De nombreuses déclarations de bonnes intentions ont été émises par le gouvernement français, et le ministère de l’Agriculture a déclaré vouloir mettre en place un plan ambitieux pour que les agriculteurs français adoptent les méthodes agroécologiques. Mais de nombreuses critiques dénoncent un simple « verdissement de l’économie », qui laisse intacts les paradigmes fondamentaux à l’origine de la crise écologique. En effet, les documents officiels concernant l’agroécologie sont centrés sur les aspects techniques, et mettent l’accent sur la valeur de productivité des méthodes agroécologiques. Le « projet agroécologique » entend promouvoir des « agricultures doublement performantes », à même de conjuguer compétitivité et respect de l’environnement. L’agroécologie dans le langage du gouvernement ne semble donc rien signifier de plus qu’une agriculture écologique et productive. La notion perd ainsi l’essentiel de son originalité et de sa richesse initiale, dénaturée à force d’être élargie – le rapport de Marion Guillou pour Stéphane le Foll n’est qu’une étude comparée des différentes méthodes d’agriculture écologique, suivie de recommandations diverses qui prétendent réconcilier la chèvre et le chou, sans aucune remise en question des pardigmes de la croissance et de la compétitivité. Il s’agit notamment d’augmenter les rendements et d’intensifier la production à l’hectare pour répondre à la croissance démographique.
L’agroécologie de bon ton au gouvernement est donc une technique agricole, qui n’a aucune prétention à la mise en œuvre d’un modèle social alternatif. A ce titre, l’usage du terme agroécologie dans le projet de loi d’avenir Alimentation-agriculture-forêt fut emblématique.

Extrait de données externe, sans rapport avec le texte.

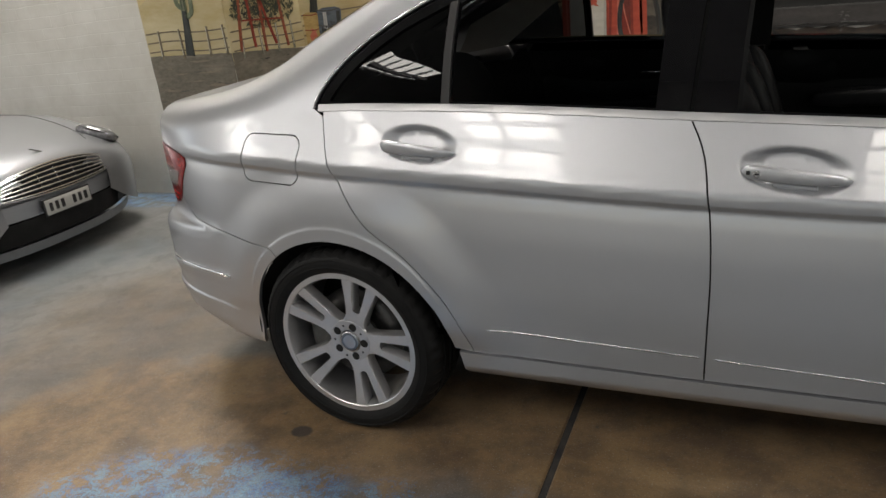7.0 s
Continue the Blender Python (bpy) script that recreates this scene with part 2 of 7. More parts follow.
def skin(name, outline, surface, mat, parent, holes=(), step=0.025, gap=0.002, lift=0.0, flange=0.014, flip=False, mirror=False, label="", hole_flange=True, lines=()):
    """A panel: the outline filled in the surface's own two coordinates and laid on it, with a turned-in edge.
    surface(u, v) gives x, y, z arrays; lift moves it along its normal."""
    from mathutils.geometry import delaunay_2d_cdt
    loops = [shrink(dense(outline, step), gap)] + [dense(h, step) for h in holes]
    lo, hi = loops[0].min(0), loops[0].max(0)
    gx, gy = np.meshgrid(np.arange(lo[0] + step / 2, hi[0], step), np.arange(lo[1] + step / 2, hi[1], step))
    gx = (gx + (np.arange(gx.shape[0]) % 2)[:, None] * step * 0.5).ravel()
    gy = gy.ravel()
    keep = inside(gx, gy, loops[0])
    for l in loops[1:]:
        keep &= ~inside(gx, gy, l)
    gx, gy = gx[keep], gy[keep]
    edge = np.concatenate(loops)
    if len(gx):
        near = np.min((gx[:, None] - edge[:, 0]) ** 2 + (gy[:, None] - edge[:, 1]) ** 2, axis=1)
        gx, gy = gx[near > (0.5 * step) ** 2], gy[near > (0.5 * step) ** 2]
    for line in lines:
        line = dense(line, step)[:-int(max(2, np.hypot(line[0][0] - line[-1][0], line[0][1] - line[-1][1]) / step))]
        ok = inside(line[:, 0], line[:, 1], loops[0])
        for l in loops[1:]:
            ok &= ~inside(line[:, 0], line[:, 1], l)
        line = line[ok]
        line = line[np.min((line[:, None, 0] - edge[None, :, 0]) ** 2 + (line[:, None, 1] - edge[None, :, 1]) ** 2, axis=1) > (.004) ** 2]
        if len(line) and len(gx):
            far = np.min((gx[:, None] - line[:, 0]) ** 2 + (gy[:, None] - line[:, 1]) ** 2, axis=1) > (.004) ** 2
            gx, gy = np.r_[gx[far], line[:, 0]], np.r_[gy[far], line[:, 1]]
    pts = np.concatenate([edge, np.stack([gx, gy], 1)])
    edges, at = [], 0
    for l in loops:
        edges += [(at + i, at + (i + 1) % len(l)) for i in range(len(l))]
        at += len(l)
    v2, _, tri, _, _, _ = delaunay_2d_cdt([Vector(p) for p in pts], edges, [], 0, 1e-7)
    v2 = np.array([tuple(v) for v in v2])
    tri = np.array(tri)
    mid = v2[tri].mean(1)
    ok = inside(mid[:, 0], mid[:, 1], loops[0])
    for l in loops[1:]:
        ok &= ~inside(mid[:, 0], mid[:, 1], l)
    tri = tri[ok]

    def placed(q):
        e = 0.002
        p = np.stack(surface(q[:, 0], q[:, 1]), 1)
        a = np.stack(surface(q[:, 0] + e, q[:, 1]), 1) - np.stack(surface(q[:, 0] - e, q[:, 1]), 1)
        b = np.stack(surface(q[:, 0], q[:, 1] + e), 1) - np.stack(surface(q[:, 0], q[:, 1] - e), 1)
        n = np.cross(a, b)
        n /= np.linalg.norm(n, axis=1)[:, None] + 1e-12
        return p, (-n if flip else n)
    P, N = placed(v2)
    P = P + N * lift
    verts, norms, faces = [tuple(p) for p in P], [tuple(n) for n in N], [tuple(t) for t in tri]
    if flip:
        faces = [t[::-1] for t in faces]
    if flange:
        for number, l in enumerate(loops if hole_flange else loops[:1]):
            p, n = placed(l)
            p = p + n * lift
            area = 0.5 * np.sum(l[:, 0] * np.roll(l[:, 1], -1) - np.roll(l[:, 0], -1) * l[:, 1])
            out = np.cross(np.roll(p, -1, 0) - np.roll(p, 1, 0), n)
            out /= np.linalg.norm(out, axis=1)[:, None] + 1e-12
            turn = (1 if area > 0 else -1) * (-1 if number else 1) * (-1 if flip else 1)
            out *= turn
            base, k = len(verts), len(l)
            verts += [tuple(q) for q in p] + [tuple(q) for q in p - n * flange]
            norms += [tuple(q) for q in out] * 2
            for i in range(k):
                j = (i + 1) % k
                quad = (base + i, base + k + i, base + k + j, base + j)
                faces.append(quad if turn > 0 else quad[::-1])
    made = []
    for side in ((1, -1) if mirror else (1,)):
        me = bpy.data.meshes.new(name)
        vs = verts if side > 0 else [(x, -y, z) for x, y, z in verts]
        fs = faces if side > 0 else [f[::-1] for f in faces]
        ns = norms if side > 0 else [(x, -y, z) for x, y, z in norms]
        me.from_pydata(vs, [], fs)
        me.update()
        me.shade_smooth()
        me.normals_split_custom_set_from_vertices(ns)
        me.materials.append(mat)
        ob = new(name, me)
        ob.parent = parent
        if label:
            tagged(ob, label)
        made.append(ob)
    return made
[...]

Toutefois, les institutions publiques ne sont pas les seules à s’intéresser à l’agroécologie en France. On trouve notamment des structures dynamiques autour de Pierre Rabhi, qui a été parmi les premiers à importer ce concept en France. Pierre Rabhi n’étant pas un théoricien, mais un homme de terrain, la meilleure façon de comprendre sa démarche est d’observer les réalisations concrètes qu’elle a fait naître. En France, deux exemples très différents peuvent illustrer sa démarche : la Ferme de la Bouzigue, qui allie les préoccupations agricoles à un intérêt très marqué pour l’intergénérationnel et le renouvellement des modèles éducatifs, et le Monastère de Solan, où les moniales orthodoxes ont choisi de mettre un accent particulier sur le caractère cosmique de la spiritualité chrétienne. Mais c’est hors de nos frontières que l’on peut trouver les projets les plus ambitieux, comme en Roumanie, où l’Eglise locale se montre très intéressée par la promotion des pratiques agroécologiques.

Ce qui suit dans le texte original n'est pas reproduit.